Small example: if I need to call a doctors office for something, it might take me weeks to do it and it was exhausting and difficult for me to do (both initiating the task was difficult, but also handling the anxiety of talking on the phone was overwhelming).
So I basically constantly feel like I'm not doing enough, esp. relative to my extremely industrious and capable spouse.
My depression and anxiety are much better now, so I'm more likely to finish a task like calling someone within a week rather than sitting on it for a week or longer, and I have much less anxiety during the call. I even pro-actively pick up social tasks like making a phone call sometimes to lighten my spouse's plate, which is something I rarely ever did before.
A lot of the time we end up competing to do tasks, e.g.

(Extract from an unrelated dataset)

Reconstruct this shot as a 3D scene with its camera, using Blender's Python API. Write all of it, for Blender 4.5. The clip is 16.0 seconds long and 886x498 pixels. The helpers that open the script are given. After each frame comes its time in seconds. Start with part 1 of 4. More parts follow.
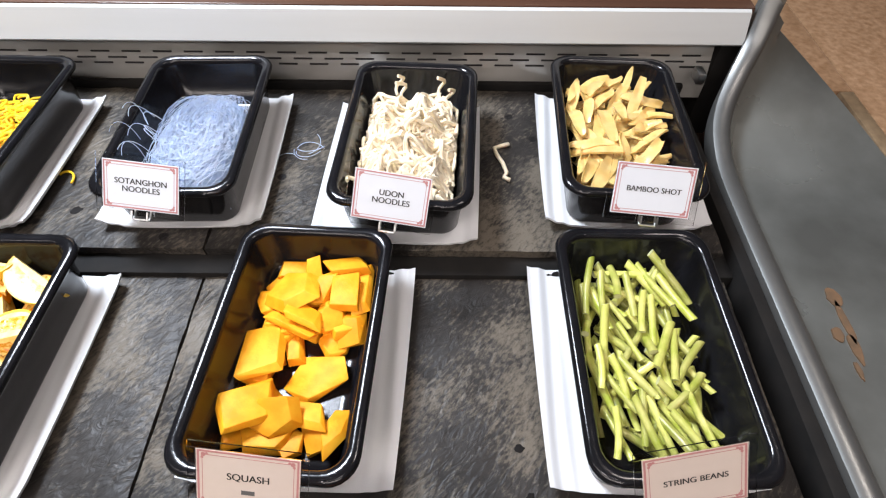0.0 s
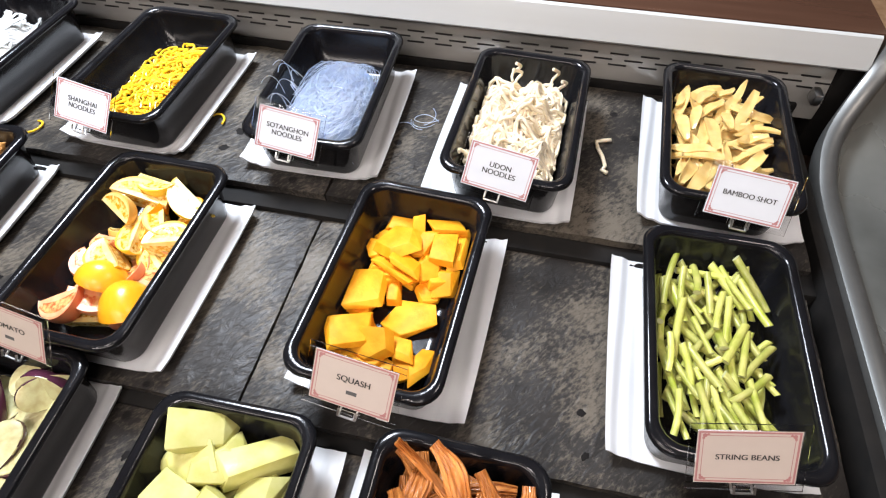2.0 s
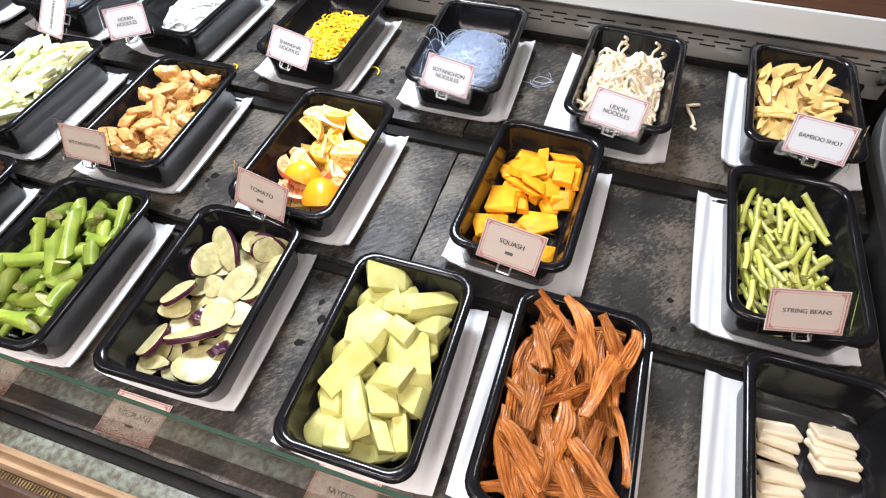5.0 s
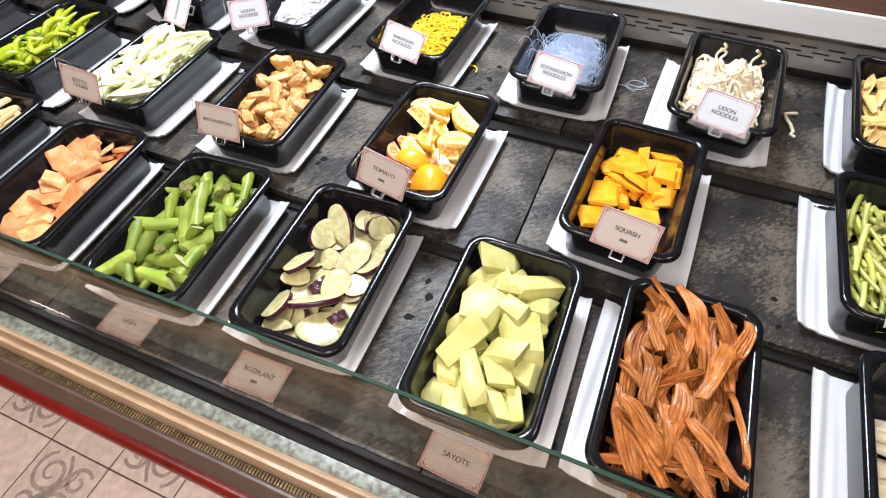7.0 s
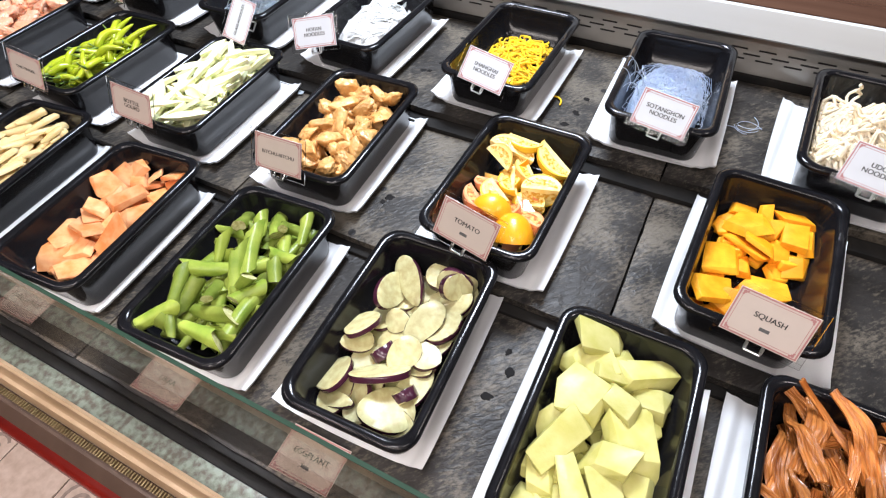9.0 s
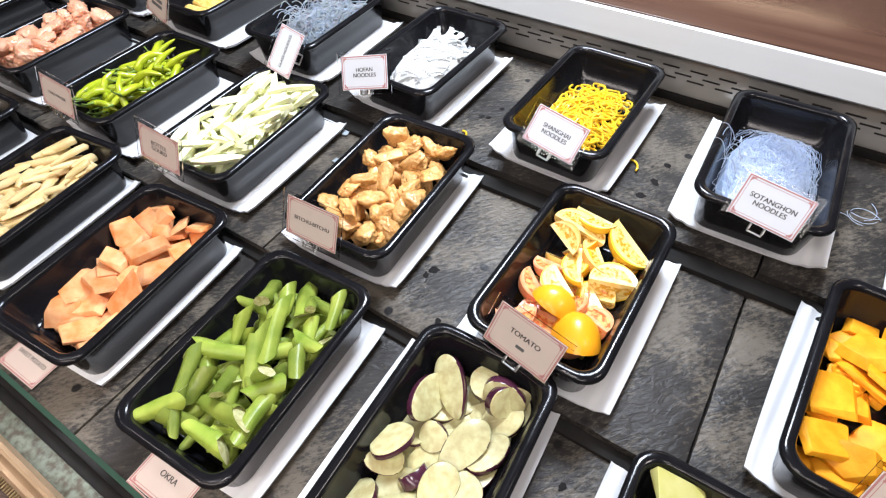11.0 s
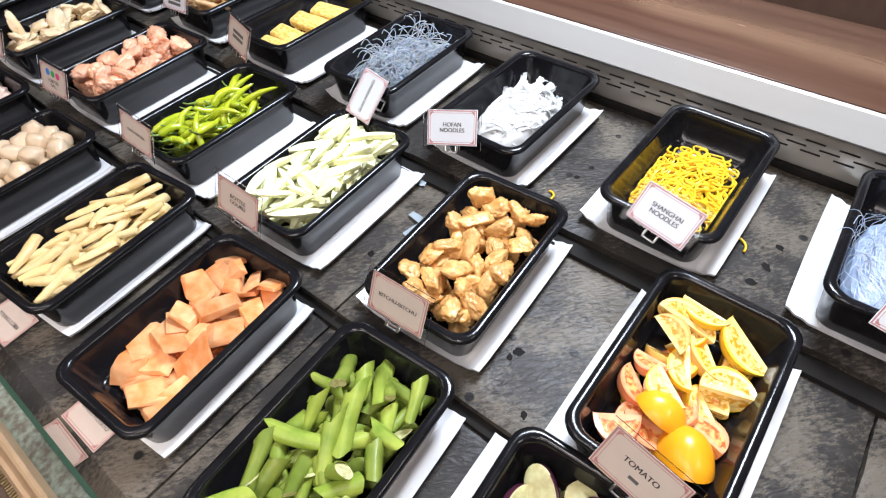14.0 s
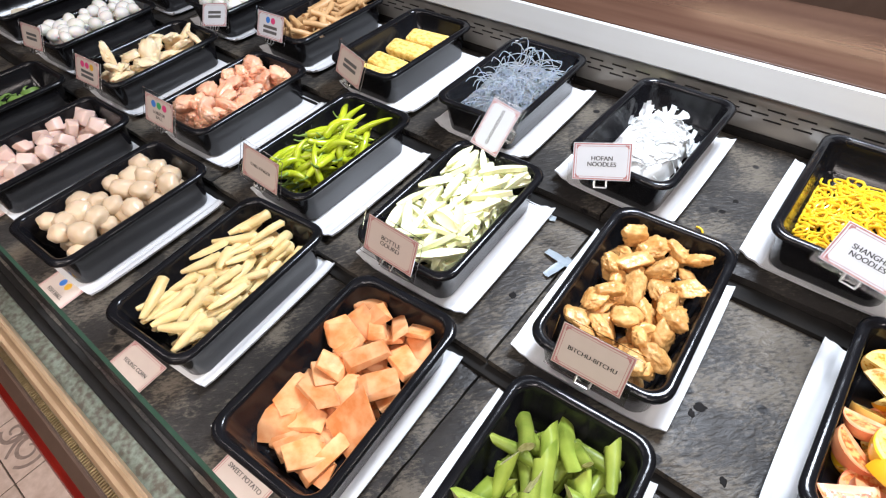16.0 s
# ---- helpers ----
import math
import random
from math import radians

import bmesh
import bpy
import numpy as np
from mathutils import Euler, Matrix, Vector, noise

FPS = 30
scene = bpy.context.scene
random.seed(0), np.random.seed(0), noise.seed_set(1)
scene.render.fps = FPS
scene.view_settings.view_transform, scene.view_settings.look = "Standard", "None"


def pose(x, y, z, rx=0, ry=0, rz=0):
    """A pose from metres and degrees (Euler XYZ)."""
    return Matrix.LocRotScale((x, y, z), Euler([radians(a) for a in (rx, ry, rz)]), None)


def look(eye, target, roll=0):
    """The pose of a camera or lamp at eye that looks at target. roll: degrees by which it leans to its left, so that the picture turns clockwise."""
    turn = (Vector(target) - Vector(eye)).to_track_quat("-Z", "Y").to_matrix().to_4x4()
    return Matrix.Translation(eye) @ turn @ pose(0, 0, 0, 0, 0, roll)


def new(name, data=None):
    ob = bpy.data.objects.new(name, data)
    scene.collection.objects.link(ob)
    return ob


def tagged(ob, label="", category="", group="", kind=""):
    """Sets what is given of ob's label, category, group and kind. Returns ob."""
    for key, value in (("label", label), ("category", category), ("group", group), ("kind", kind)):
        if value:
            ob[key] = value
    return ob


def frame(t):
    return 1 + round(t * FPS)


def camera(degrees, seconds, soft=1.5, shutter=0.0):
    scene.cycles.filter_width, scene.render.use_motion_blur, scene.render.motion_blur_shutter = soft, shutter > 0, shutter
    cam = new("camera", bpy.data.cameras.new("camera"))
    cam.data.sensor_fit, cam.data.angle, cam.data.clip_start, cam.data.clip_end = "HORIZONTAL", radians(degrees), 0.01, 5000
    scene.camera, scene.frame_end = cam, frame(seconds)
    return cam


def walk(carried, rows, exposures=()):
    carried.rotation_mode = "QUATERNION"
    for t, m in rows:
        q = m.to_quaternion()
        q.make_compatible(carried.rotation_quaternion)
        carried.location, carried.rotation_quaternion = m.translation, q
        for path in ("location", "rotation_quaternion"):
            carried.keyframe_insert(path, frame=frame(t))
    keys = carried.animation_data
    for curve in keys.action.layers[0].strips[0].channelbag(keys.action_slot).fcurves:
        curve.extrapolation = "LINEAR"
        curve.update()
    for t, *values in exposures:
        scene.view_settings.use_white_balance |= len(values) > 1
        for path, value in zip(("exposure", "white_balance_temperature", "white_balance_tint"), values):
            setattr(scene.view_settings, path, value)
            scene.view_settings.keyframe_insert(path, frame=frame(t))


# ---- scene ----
cam = camera(79.1, 16.0, 1.2)
PATH = [
    (0, (0.263, 0.266, 1.417), (0.26, 1.488, -0.166), 0.4),
    (0.5, (0.26, 0.282, 1.413), (0.208, 1.494, -0.177), 0.4),
    (1, (0.257, 0.27, 1.425), (0.138, 1.474, -0.168), -0.0),
    (1.5, (0.25, 0.235, 1.437), (0.068, 1.424, -0.16), -0.1),
    (2, (0.235, 0.191, 1.454), (-0.023, 1.363, -0.145), -0.5),
    (2.5, (0.222, 0.128, 1.473), (-0.086, 1.292, -0.124), -0.8),
    (3, (0.211, 0.065, 1.478), (-0.118, 1.227, -0.116), -0.7),
    (3.5, (0.198, 0.016, 1.497), (-0.139, 1.171, -0.101), -0.8),
    (6, (0.116, -0.144, 1.54), (-0.337, 0.999, -0.038), -1.7),
    (6.5, (0.091, -0.172, 1.537), (-0.391, 0.972, -0.031), -1.9),
    (7, (0.052, -0.191, 1.538), (-0.461, 0.95, -0.022), -2.0),
    (7.5, (0.008, -0.196, 1.531), (-0.536, 0.945, -0.019), -2.2),
    (8, (-0.016, -0.181, 1.514), (-0.584, 0.96, -0.027), -2.3),
    (8.5, (-0.047, -0.137, 1.504), (-0.642, 0.993, -0.035), -2.6),
    (9, (-0.085, -0.093, 1.488), (-0.712, 1.029, -0.045), -2.8),
    (11.5, (-0.212, 0.088, 1.479), (-0.985, 1.125, -0.046), -3.0),
    (12, (-0.229, 0.119, 1.479), (-1.029, 1.139, -0.044), -3.1),
    (12.5, (-0.246, 0.144, 1.474), (-1.062, 1.155, -0.046), -3.0),
    (13, (-0.273, 0.15, 1.484), (-1.103, 1.155, -0.033), -3.0),
    (13.5, (-0.302, 0.134, 1.49), (-1.147, 1.132, -0.023), -3.2),
    (14, (-0.332, 0.109, 1.501), (-1.188, 1.109, -0.004), -3.2),
    (14.5, (-0.395, 0.089, 1.503), (-1.263, 1.097, 0.009), -3.2),
    (15, (-0.473, 0.075, 1.498), (-1.364, 1.085, 0.019), -3.5),
    (15.5, (-0.522, 0.05, 1.49), (-1.431, 1.058, 0.021), -4.2),
    (16, (-0.55, 0.022, 1.494), (-1.467, 1.036, 0.034), -4.5),
]
walk(cam, [(t, look(eye, target, roll)) for t, eye, target, roll in PATH],
     [(0, 0.20, 6200, 13), (2, 0.23, 6250, 13), (6, 0.16, 6200, 13), (9, 0.09, 6100, 13), (12, 0.05, 6100, 13), (16, -0.01, 6150, 13)])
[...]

I constantly have to fight my partner to be able to drive if we're going somewhere together (she tries to monopolize that labor).
Because I do all the cooking, my partner is also very aggressive about doing the dishes to compensate, which makes me feel bad, because I think it's not fair (doing dishes is dull labor, cooking is often fun - they're not equal). So I try to sneak a few dishes in, and try to wash as many dishes from my cooking before she can get to them, as a way to pull my weight there (even though she would prefer I don't do any of the dishwashing).
With laundry she always initiates washing clothes, because I wouldn't do laundry more than once a week, but she initiates laundry three to four times a week, so it's harder for me to ever initiate doing the laundry (and even if we were on the same page about doing loads once a week, I tend to struggle to initiate tasks like that anyway, so there would probably be inequality there just because I'm more flaky, essentially).
So to compensate, I try to be proactive and sneak down to swap loads and fold the clothes to help out, but it never really balances out the labor, e.g. the cognitive labor she does keeping track and initiating so many of the tasks isn't made up for by my inconsistent and minor contributions.
It's the same story with cleaning - she initiates cleaning more, and I try to make up for the inequality by doing some of the harder cleaning (like scrubbing the shower or bath, sweeping and mopping the dirty kitchen floors, etc.).
So we try to be egalitarian in our household work, but I don't think it works out perfectly.